Written exercise: Word for word, restate every line of the material.

Scripts that build animated scenes:
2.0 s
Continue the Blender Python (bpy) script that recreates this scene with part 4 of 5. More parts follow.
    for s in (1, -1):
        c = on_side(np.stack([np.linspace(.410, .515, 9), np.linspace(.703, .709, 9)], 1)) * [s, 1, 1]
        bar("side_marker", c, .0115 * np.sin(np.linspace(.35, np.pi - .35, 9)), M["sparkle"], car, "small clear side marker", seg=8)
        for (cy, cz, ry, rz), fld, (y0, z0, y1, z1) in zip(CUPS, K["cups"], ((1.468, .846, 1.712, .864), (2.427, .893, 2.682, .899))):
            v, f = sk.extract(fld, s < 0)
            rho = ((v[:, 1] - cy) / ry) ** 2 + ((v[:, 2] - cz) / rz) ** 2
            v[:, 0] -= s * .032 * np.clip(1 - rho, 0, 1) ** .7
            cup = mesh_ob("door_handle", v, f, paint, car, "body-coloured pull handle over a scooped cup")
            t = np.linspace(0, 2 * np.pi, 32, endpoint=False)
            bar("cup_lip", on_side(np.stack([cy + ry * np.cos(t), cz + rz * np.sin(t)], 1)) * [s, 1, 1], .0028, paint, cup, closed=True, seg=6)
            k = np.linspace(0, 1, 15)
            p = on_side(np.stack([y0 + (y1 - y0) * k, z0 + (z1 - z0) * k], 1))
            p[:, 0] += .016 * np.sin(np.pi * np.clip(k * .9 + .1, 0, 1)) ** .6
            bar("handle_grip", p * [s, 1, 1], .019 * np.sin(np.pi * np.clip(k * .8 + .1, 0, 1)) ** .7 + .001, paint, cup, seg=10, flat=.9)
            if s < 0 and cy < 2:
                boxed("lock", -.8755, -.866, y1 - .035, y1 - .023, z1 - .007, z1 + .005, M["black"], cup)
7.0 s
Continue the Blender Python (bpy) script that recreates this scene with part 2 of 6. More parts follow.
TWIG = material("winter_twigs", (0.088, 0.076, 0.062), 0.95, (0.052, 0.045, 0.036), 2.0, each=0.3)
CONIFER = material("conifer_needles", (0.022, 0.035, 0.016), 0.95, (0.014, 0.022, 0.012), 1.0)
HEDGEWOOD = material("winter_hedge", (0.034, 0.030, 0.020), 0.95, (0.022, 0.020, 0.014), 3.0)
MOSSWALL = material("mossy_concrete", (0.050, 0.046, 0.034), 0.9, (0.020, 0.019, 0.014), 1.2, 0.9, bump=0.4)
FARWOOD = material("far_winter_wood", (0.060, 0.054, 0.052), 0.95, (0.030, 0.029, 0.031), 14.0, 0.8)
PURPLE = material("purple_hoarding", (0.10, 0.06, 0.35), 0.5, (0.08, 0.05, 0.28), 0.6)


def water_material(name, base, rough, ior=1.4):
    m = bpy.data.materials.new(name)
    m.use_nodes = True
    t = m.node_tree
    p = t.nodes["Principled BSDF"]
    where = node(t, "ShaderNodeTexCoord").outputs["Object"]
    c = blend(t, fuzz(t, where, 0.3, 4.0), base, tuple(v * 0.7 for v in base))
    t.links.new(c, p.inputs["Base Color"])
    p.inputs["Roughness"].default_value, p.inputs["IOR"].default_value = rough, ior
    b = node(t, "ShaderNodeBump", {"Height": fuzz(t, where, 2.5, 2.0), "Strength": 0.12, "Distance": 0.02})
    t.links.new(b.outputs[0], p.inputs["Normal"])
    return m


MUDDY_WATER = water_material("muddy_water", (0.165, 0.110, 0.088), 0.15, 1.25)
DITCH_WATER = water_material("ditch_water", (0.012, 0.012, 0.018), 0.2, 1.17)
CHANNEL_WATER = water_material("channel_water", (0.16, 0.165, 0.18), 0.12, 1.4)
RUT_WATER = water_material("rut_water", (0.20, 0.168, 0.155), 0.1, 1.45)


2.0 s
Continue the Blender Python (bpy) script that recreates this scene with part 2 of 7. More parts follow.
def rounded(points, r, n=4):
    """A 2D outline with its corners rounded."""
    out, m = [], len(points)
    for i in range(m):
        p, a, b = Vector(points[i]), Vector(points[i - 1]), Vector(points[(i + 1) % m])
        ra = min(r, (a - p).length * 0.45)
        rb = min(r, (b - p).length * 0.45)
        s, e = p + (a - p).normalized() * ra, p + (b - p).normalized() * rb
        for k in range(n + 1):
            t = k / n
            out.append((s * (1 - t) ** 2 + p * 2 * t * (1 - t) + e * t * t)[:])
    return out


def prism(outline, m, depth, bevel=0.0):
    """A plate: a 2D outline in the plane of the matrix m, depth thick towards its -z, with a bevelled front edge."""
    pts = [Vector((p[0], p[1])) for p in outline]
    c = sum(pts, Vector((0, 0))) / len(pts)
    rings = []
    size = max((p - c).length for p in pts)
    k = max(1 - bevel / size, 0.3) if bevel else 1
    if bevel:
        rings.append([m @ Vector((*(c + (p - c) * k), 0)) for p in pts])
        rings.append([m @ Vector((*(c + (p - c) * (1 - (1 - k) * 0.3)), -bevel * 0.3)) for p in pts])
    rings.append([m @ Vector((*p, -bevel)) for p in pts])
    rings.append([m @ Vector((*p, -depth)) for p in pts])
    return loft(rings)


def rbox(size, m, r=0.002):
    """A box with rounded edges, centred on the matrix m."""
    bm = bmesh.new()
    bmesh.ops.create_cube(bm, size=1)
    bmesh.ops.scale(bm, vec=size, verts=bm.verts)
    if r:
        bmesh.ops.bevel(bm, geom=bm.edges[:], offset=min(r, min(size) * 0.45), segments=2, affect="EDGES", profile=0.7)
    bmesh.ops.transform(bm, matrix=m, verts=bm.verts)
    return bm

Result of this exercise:
2.0 s
Continue the Blender Python (bpy) script that recreates this scene with part 4 of 5. More parts follow.
    for s in (1, -1):
        c = on_side(np.stack([np.linspace(.410, .515, 9), np.linspace(.703, .709, 9)], 1)) * [s, 1, 1]
        bar("side_marker", c, .0115 * np.sin(np.linspace(.35, np.pi - .35, 9)), M["sparkle"], car, "small clear side marker", seg=8)
        for (cy, cz, ry, rz), fld, (y0, z0, y1, z1) in zip(CUPS, K["cups"], ((1.468, .846, 1.712, .864), (2.427, .893, 2.682, .899))):
            v, f = sk.extract(fld, s < 0)
            rho = ((v[:, 1] - cy) / ry) ** 2 + ((v[:, 2] - cz) / rz) ** 2
            v[:, 0] -= s * .032 * np.clip(1 - rho, 0, 1) ** .7
            cup = mesh_ob("door_handle", v, f, paint, car, "body-coloured pull handle over a scooped cup")
            t = np.linspace(0, 2 * np.pi, 32, endpoint=False)
            bar("cup_lip", on_side(np.stack([cy + ry * np.cos(t), cz + rz * np.sin(t)], 1)) * [s, 1, 1], .0028, paint, cup, closed=True, seg=6)
            k = np.linspace(0, 1, 15)
            p = on_side(np.stack([y0 + (y1 - y0) * k, z0 + (z1 - z0) * k], 1))
            p[:, 0] += .016 * np.sin(np.pi * np.clip(k * .9 + .1, 0, 1)) ** .6
            bar("handle_grip", p * [s, 1, 1], .019 * np.sin(np.pi * np.clip(k * .8 + .1, 0, 1)) ** .7 + .001, paint, cup, seg=10, flat=.9)
            if s < 0 and cy < 2:
                boxed("lock", -.8755, -.866, y1 - .035, y1 - .023, z1 - .007, z1 + .005, M["black"], cup)
7.0 s
Continue the Blender Python (bpy) script that recreates this scene with part 2 of 6. More parts follow.
TWIG = material("winter_twigs", (0.088, 0.076, 0.062), 0.95, (0.052, 0.045, 0.036), 2.0, each=0.3)
CONIFER = material("conifer_needles", (0.022, 0.035, 0.016), 0.95, (0.014, 0.022, 0.012), 1.0)
HEDGEWOOD = material("winter_hedge", (0.034, 0.030, 0.020), 0.95, (0.022, 0.020, 0.014), 3.0)
MOSSWALL = material("mossy_concrete", (0.050, 0.046, 0.034), 0.9, (0.020, 0.019, 0.014), 1.2, 0.9, bump=0.4)
FARWOOD = material("far_winter_wood", (0.060, 0.054, 0.052), 0.95, (0.030, 0.029, 0.031), 14.0, 0.8)
PURPLE = material("purple_hoarding", (0.10, 0.06, 0.35), 0.5, (0.08, 0.05, 0.28), 0.6)


def water_material(name, base, rough, ior=1.4):
    m = bpy.data.materials.new(name)
    m.use_nodes = True
    t = m.node_tree
    p = t.nodes["Principled BSDF"]
    where = node(t, "ShaderNodeTexCoord").outputs["Object"]
    c = blend(t, fuzz(t, where, 0.3, 4.0), base, tuple(v * 0.7 for v in base))
    t.links.new(c, p.inputs["Base Color"])
    p.inputs["Roughness"].default_value, p.inputs["IOR"].default_value = rough, ior
    b = node(t, "ShaderNodeBump", {"Height": fuzz(t, where, 2.5, 2.0), "Strength": 0.12, "Distance": 0.02})
    t.links.new(b.outputs[0], p.inputs["Normal"])
    return m


MUDDY_WATER = water_material("muddy_water", (0.165, 0.110, 0.088), 0.15, 1.25)
DITCH_WATER = water_material("ditch_water", (0.012, 0.012, 0.018), 0.2, 1.17)
CHANNEL_WATER = water_material("channel_water", (0.16, 0.165, 0.18), 0.12, 1.4)
RUT_WATER = water_material("rut_water", (0.20, 0.168, 0.155), 0.1, 1.45)


2.0 s
Continue the Blender Python (bpy) script that recreates this scene with part 2 of 7. More parts follow.
def rounded(points, r, n=4):
    """A 2D outline with its corners rounded."""
    out, m = [], len(points)
    for i in range(m):
        p, a, b = Vector(points[i]), Vector(points[i - 1]), Vector(points[(i + 1) % m])
        ra = min(r, (a - p).length * 0.45)
        rb = min(r, (b - p).length * 0.45)
        s, e = p + (a - p).normalized() * ra, p + (b - p).normalized() * rb
        for k in range(n + 1):
            t = k / n
            out.append((s * (1 - t) ** 2 + p * 2 * t * (1 - t) + e * t * t)[:])
    return out


def prism(outline, m, depth, bevel=0.0):
    """A plate: a 2D outline in the plane of the matrix m, depth thick towards its -z, with a bevelled front edge."""
    pts = [Vector((p[0], p[1])) for p in outline]
    c = sum(pts, Vector((0, 0))) / len(pts)
    rings = []
    size = max((p - c).length for p in pts)
    k = max(1 - bevel / size, 0.3) if bevel else 1
    if bevel:
        rings.append([m @ Vector((*(c + (p - c) * k), 0)) for p in pts])
        rings.append([m @ Vector((*(c + (p - c) * (1 - (1 - k) * 0.3)), -bevel * 0.3)) for p in pts])
    rings.append([m @ Vector((*p, -bevel)) for p in pts])
    rings.append([m @ Vector((*p, -depth)) for p in pts])
    return loft(rings)


def rbox(size, m, r=0.002):
    """A box with rounded edges, centred on the matrix m."""
    bm = bmesh.new()
    bmesh.ops.create_cube(bm, size=1)
    bmesh.ops.scale(bm, vec=size, verts=bm.verts)
    if r:
        bmesh.ops.bevel(bm, geom=bm.edges[:], offset=min(r, min(size) * 0.45), segments=2, affect="EDGES", profile=0.7)
    bmesh.ops.transform(bm, matrix=m, verts=bm.verts)
    return bm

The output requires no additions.